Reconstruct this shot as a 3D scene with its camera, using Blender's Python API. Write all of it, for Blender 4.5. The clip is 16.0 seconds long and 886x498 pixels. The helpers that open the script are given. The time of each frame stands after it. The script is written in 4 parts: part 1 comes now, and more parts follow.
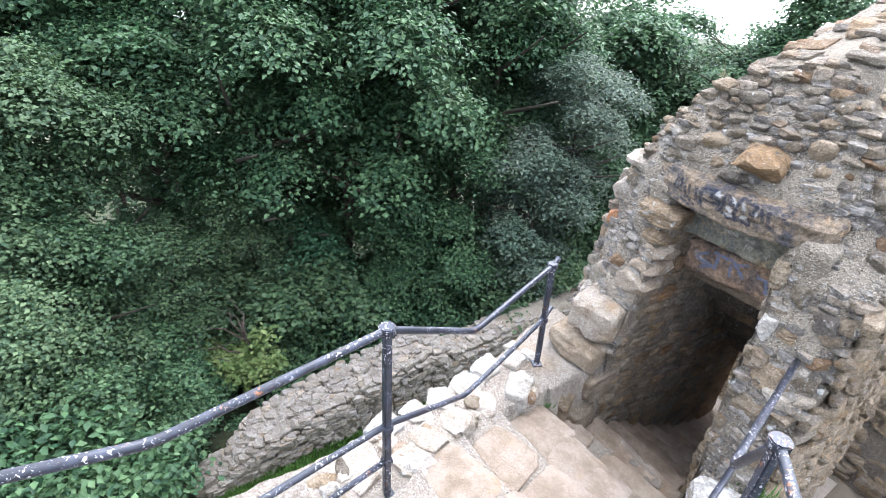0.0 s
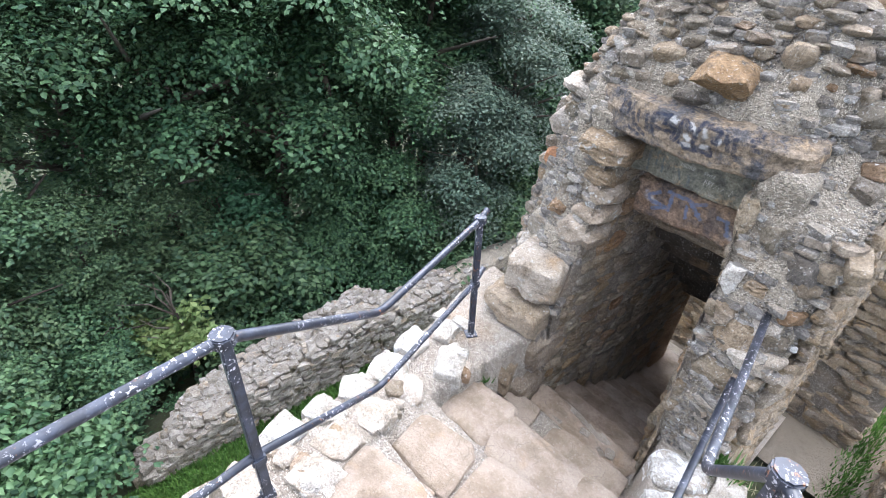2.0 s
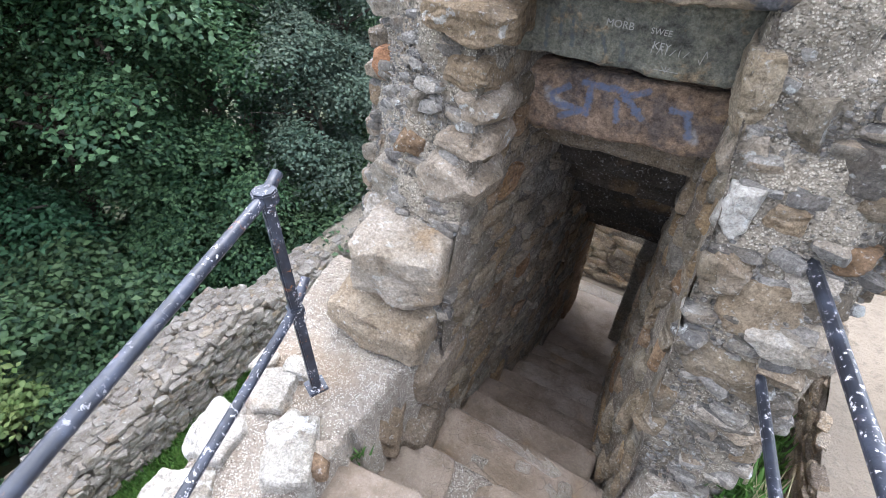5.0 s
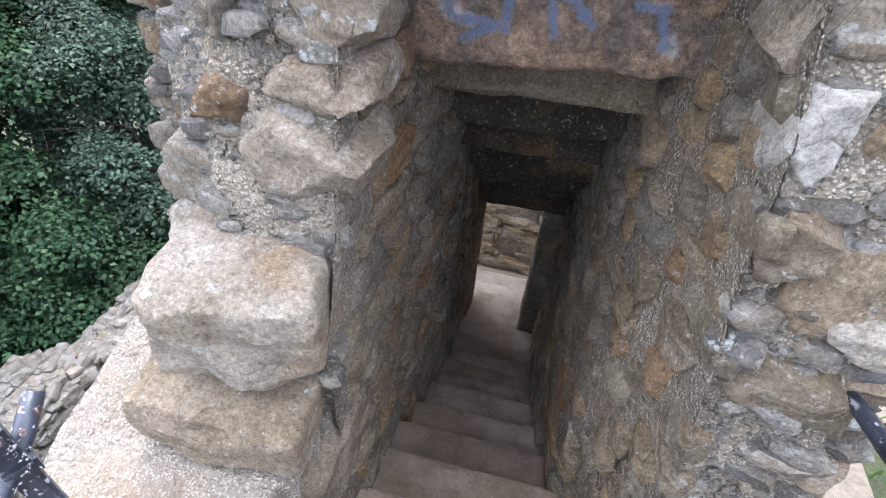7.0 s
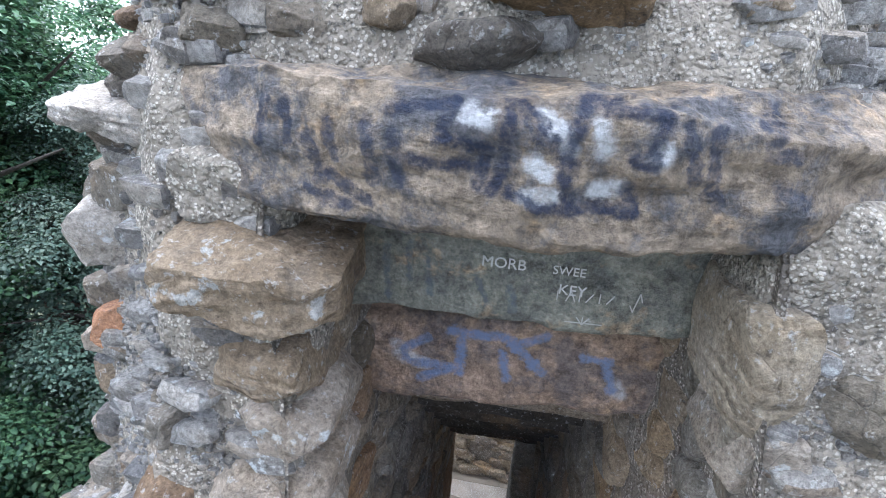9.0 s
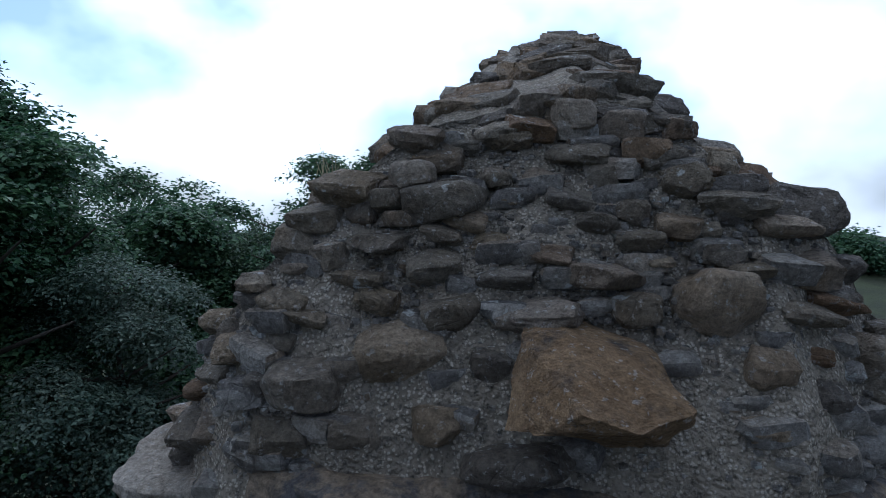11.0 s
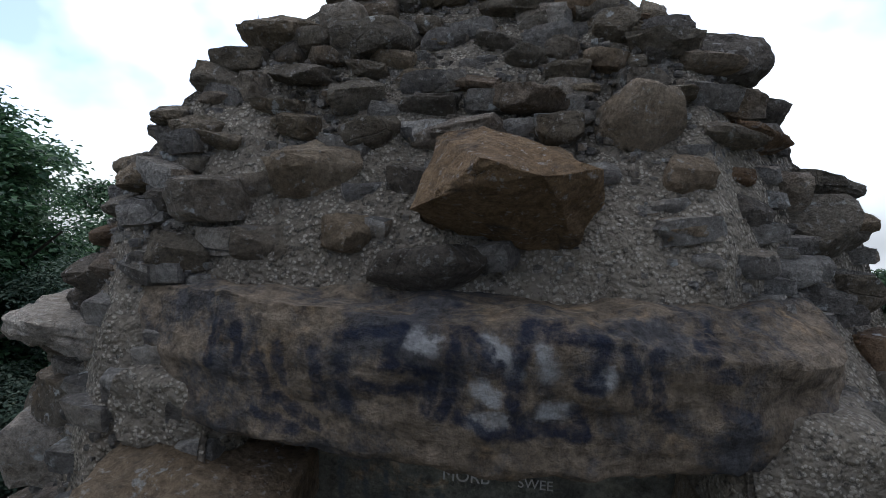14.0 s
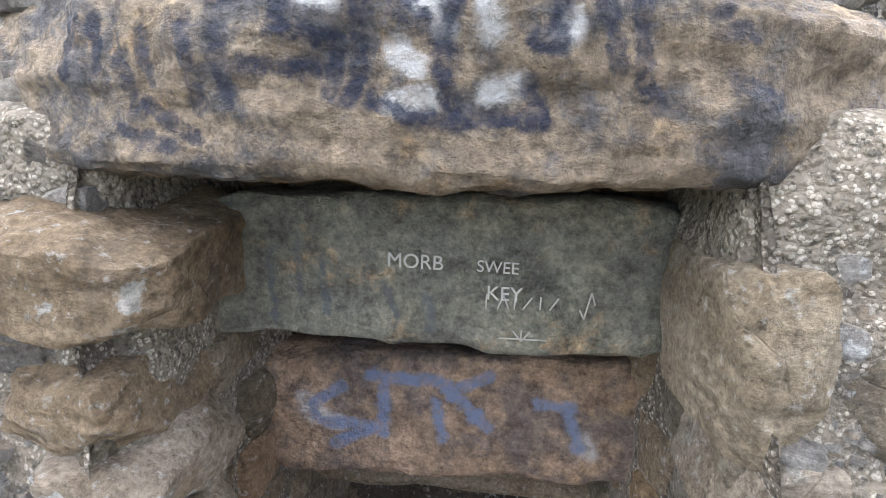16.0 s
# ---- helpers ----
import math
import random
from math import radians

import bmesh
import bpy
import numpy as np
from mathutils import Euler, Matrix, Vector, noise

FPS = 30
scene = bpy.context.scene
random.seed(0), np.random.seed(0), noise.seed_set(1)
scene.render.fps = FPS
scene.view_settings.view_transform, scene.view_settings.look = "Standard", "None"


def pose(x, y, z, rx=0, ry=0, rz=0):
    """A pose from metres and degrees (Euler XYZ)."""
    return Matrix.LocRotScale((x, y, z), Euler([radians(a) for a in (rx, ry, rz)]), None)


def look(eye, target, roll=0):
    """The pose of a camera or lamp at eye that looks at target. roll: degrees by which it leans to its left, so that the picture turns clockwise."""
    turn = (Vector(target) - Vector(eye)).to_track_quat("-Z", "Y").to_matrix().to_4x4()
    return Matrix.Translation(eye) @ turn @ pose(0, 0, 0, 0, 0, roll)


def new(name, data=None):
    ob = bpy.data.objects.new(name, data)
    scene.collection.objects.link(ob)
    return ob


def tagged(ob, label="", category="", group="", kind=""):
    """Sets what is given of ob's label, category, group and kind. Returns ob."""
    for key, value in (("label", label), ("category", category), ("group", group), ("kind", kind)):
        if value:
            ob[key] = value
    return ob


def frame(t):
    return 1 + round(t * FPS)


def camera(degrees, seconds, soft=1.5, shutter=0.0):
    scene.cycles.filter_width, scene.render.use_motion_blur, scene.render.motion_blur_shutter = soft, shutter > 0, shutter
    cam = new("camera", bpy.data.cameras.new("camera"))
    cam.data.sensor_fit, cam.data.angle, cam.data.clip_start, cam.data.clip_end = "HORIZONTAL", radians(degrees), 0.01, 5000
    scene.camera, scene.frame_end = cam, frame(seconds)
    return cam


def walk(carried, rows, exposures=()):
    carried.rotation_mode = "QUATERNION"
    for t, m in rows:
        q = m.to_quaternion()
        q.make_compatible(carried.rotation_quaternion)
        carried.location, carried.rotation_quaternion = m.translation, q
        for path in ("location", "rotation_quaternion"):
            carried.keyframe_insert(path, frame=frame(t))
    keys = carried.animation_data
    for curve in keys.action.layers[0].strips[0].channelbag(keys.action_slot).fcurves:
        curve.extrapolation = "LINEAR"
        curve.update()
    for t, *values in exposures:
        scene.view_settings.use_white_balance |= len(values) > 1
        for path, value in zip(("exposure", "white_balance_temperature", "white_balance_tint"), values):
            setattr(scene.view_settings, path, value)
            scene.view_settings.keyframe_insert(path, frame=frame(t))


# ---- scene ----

--------------------------------

#### What to produce
Can you repeat, word for word, every line above from the one containing "scene.collection.objects.link(ob)" down to the one containing "for curve in", including both?

#### Completed exercise
    scene.collection.objects.link(ob)
    return ob


def tagged(ob, label="", category="", group="", kind=""):
    """Sets what is given of ob's label, category, group and kind. Returns ob."""
    for key, value in (("label", label), ("category", category), ("group", group), ("kind", kind)):
        if value:
            ob[key] = value
    return ob


def frame(t):
    return 1 + round(t * FPS)


def camera(degrees, seconds, soft=1.5, shutter=0.0):
    scene.cycles.filter_width, scene.render.use_motion_blur, scene.render.motion_blur_shutter = soft, shutter > 0, shutter
    cam = new("camera", bpy.data.cameras.new("camera"))
    cam.data.sensor_fit, cam.data.angle, cam.data.clip_start, cam.data.clip_end = "HORIZONTAL", radians(degrees), 0.01, 5000
    scene.camera, scene.frame_end = cam, frame(seconds)
    return cam


def walk(carried, rows, exposures=()):
    carried.rotation_mode = "QUATERNION"
    for t, m in rows:
        q = m.to_quaternion()
        q.make_compatible(carried.rotation_quaternion)
        carried.location, carried.rotation_quaternion = m.translation, q
        for path in ("location", "rotation_quaternion"):
            carried.keyframe_insert(path, frame=frame(t))
    keys = carried.animation_data
    for curve in keys.action.layers[0].strips[0].channelbag(keys.action_slot).fcurves:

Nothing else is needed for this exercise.